Midway through the Second Act while sitting in the darkened theatre my father’s voice rang through my head. “I release you,” he said. I was shocked. I could hear my father clear as anything. Couldn’t anyone else hear that? “I release you,” he said again. “Don’t mourn me anymore and move on with your life.” He was louder than the actors. “Goodbye.” The voice dissipated. I sat there stunned and tingling and warm. I had thought about him every day since his death, guilt-ridden by the fact that I had been the one to “pull the plug.” I had blamed myself, I had considered suicide, I had written healing haiku, I had isolated myself from friends and family, I had stopped composing. No matter what I did I considered him while I did it. Now he had released me, come to me, given me absolution and farewell.
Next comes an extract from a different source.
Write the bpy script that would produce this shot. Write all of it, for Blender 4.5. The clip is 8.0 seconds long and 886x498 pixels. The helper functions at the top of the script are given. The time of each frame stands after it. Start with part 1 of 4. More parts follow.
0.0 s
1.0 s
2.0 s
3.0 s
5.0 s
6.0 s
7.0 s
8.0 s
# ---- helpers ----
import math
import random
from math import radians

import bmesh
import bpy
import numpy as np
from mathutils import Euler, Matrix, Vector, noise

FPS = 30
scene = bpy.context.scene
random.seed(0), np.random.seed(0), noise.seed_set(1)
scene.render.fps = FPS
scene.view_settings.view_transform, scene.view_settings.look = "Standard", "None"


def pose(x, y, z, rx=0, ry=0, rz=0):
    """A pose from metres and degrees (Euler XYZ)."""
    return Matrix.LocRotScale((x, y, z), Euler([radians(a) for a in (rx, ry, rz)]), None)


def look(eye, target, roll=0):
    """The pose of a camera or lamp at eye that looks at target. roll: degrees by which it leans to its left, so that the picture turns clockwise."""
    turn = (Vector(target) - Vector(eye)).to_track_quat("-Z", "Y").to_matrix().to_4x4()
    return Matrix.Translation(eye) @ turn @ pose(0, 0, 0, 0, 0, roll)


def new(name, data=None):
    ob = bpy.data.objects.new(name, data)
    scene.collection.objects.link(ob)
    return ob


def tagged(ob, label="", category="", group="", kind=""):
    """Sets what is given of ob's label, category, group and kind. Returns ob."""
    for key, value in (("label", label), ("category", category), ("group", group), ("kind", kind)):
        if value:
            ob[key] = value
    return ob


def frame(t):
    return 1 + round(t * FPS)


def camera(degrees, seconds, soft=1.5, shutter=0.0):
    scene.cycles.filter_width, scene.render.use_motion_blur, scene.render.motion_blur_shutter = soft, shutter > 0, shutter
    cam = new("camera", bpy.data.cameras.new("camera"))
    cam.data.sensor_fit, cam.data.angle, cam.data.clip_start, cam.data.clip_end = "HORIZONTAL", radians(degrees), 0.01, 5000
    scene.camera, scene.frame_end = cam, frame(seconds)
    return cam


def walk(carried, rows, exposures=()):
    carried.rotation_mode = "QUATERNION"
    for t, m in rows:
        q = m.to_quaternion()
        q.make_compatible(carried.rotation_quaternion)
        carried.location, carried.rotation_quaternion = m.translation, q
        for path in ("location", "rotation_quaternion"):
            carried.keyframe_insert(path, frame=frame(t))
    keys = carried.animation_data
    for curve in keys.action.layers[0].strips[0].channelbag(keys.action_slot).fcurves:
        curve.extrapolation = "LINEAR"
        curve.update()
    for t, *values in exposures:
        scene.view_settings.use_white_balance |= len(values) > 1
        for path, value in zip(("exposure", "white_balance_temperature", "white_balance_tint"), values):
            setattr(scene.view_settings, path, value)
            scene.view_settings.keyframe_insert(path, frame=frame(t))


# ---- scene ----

I didn’t know what to think, but somehow, in some way I felt lighter.
The show ended (it was good, but I was preoccupied thereafter) and I strolled down 2nd St. and made a right turn onto Market St. to head back to Market East Station and an outbound train toward home in Lansdale. There was a warm breeze in the air and I strolled buoyantly almost to the point of dancing. I talked to him in the air and thanked him for coming back to release me, to let me know that I should choose my life over a preoccupation with his death. I thanked him, told him I loved him, and said goodbye again and again. I knew at that moment two and a half years after his death that my period of mourning was ending and that my healing and moving on was about to start. I was right.
He visits me every so often, but has never spoken to me since. A room will suddenly smell of his signature cigar and I’ll know he’s about. Nancy has smelled it too on occasion, so I know it’s not just me. I know my son will never get to know his grandfather the way I knew him as a son. But it’s nice to know that every so often, especially when times are really good or really bad, he will make his presence felt, fill the room with smoke, and let me know that he is watching over me, and that he loves me.